The first thing to do, is align your experiences with what the company is looking for. I typically look at the qualifications they’re looking for or the company values. I pick out 3 qualities that I most align with (i.e. organization, innovation, etc.) and think about experiences that go along with each of those.

Once I’ve picked my 3 topics, I write a short paragraph about my experience. I format this similarly to how I would answer a behavioral interview question. 

  • Explain the situation
  • Why it was challenging
  • How you overcame the challenge & made the project successful/ what you learned from the experience

This follows the STAR interview method, but I would close off the paragraph explaining how you will take this same quality into the workplace.

When applying to multiple companies at once, writing a different cover letter for each company can be daunting and time consuming. What has helped me save time is spending a few hours and writing paragraphs about 5-7 experiences that display different qualities. Thus, you only need to tweak your intro/conclusion and minor details in your body paragraphs to fit each company. This saves so much time and will also prepare you for interviews since you already know what experiences you can talk about.

3. FORMATTING

I’d argue that this is the most important thing in a cover letter and can make or break your application. This is because no one wants to read large chunks on a piece of paper, so if it’s not scannable, it’s going to end up in the rejection pile.

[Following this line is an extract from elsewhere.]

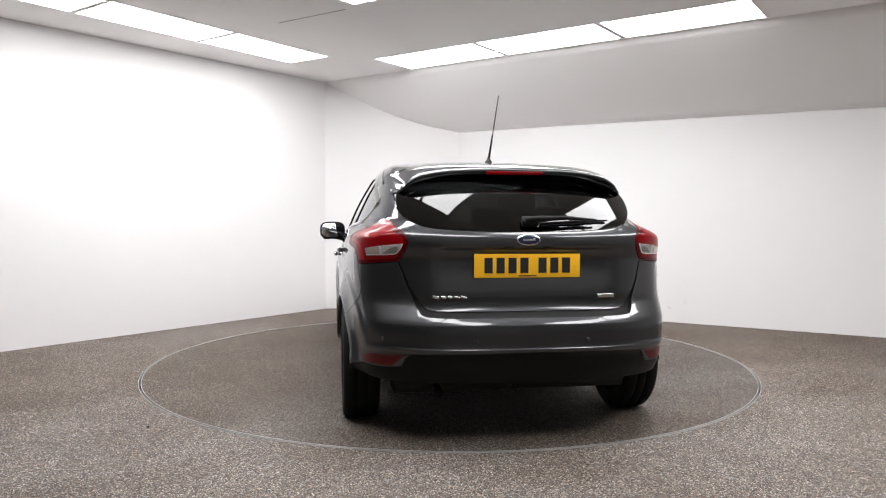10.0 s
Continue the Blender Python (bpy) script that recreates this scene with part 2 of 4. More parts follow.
tagged(link("ceiling_slope", slope(), CEIL), "sloped white ceiling running down to the low wall", "ceiling", kind="structure")

RIM = 2.219


def ring(r0, r1, z0, z1, steps=160):
    return spin([(r0, z0), (r0, z1), (r1, z1), (r1, z0)], steps)


def upright(bm):
    bmesh.ops.transform(bm, matrix=Matrix(((1, 0, 0, 0), (0, 0, 1, 0), (0, 1, 0, 0), (0, 0, 0, 1))), verts=bm.verts)
    bmesh.ops.recalc_face_normals(bm, faces=bm.faces)
    return bm


def floor_sheet():
    """The floor with a round hole for the turntable."""
    bm = bmesh.new()
    n = 160
    inner = [bm.verts.new(((RIM + 0.010) * math.cos(2 * math.pi * i / n), (RIM + 0.010) * math.sin(2 * math.pi * i / n), 0)) for i in range(n)]
    outer = [bm.verts.new((13 * math.cos(2 * math.pi * i / n), 13 * math.sin(2 * math.pi * i / n), 0)) for i in range(n)]
    for i in range(n):
        j = (i + 1) % n
        bm.faces.new((inner[i], outer[i], outer[j], inner[j]))
    return bm


tagged(link("floor", floor_sheet(), FLOOR, smooth=False), "speckled grey-brown resin stone floor of the studio", "floor", kind="structure")
tagged(link("floor_pit", slab([(2.4 * math.cos(k * math.pi / 16), 2.4 * math.sin(k * math.pi / 16)) for k in range(32)], -0.2, -0.08), GAP, smooth=False),
       "dark pit under the turntable's edge gap", "floor", kind="structure")
tagged(link("floor_trim", upright(ring(RIM + 0.0065, RIM + 0.010, -0.06, 0.0022)), STEEL, smooth=False),
       "thin steel edge ring let into the floor", "trim", kind="structure")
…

This is a really common mistake, but if you have a well-formatted cover letter, the recruiter will thank you and actually take the time to read your application. These simple fixes along with good content will make you a strong contender!

Here’s the breakdown:

  • 1 to 2 paragraph intro
    • Talk about what you’re studying and how it can relate to the role you’re applying to. Also, mention WHY you want to work at that specific company.
  • 3 body paragraphs about specific qualifications they’re looking for in that role
    • Have an opening statement saying what quality you’re going to talk about. I like to bold “[name of role] is about [quality (i.e. organization, being collaborative)]". By bolding this statement at the beginning of each paragraph, readers will quickly know what that paragraph is about and they can scan the cover letter quickly.
    • A+ if you can throw in a tidbit showing that you did research like something you saw in the news or talking about a volunteer organization they work closely with.
  • 1 short closing paragraph
    • Reiterate why you want the role, why you would be a good fit, and show your excitement!
    • Thanks them for their time and close it off!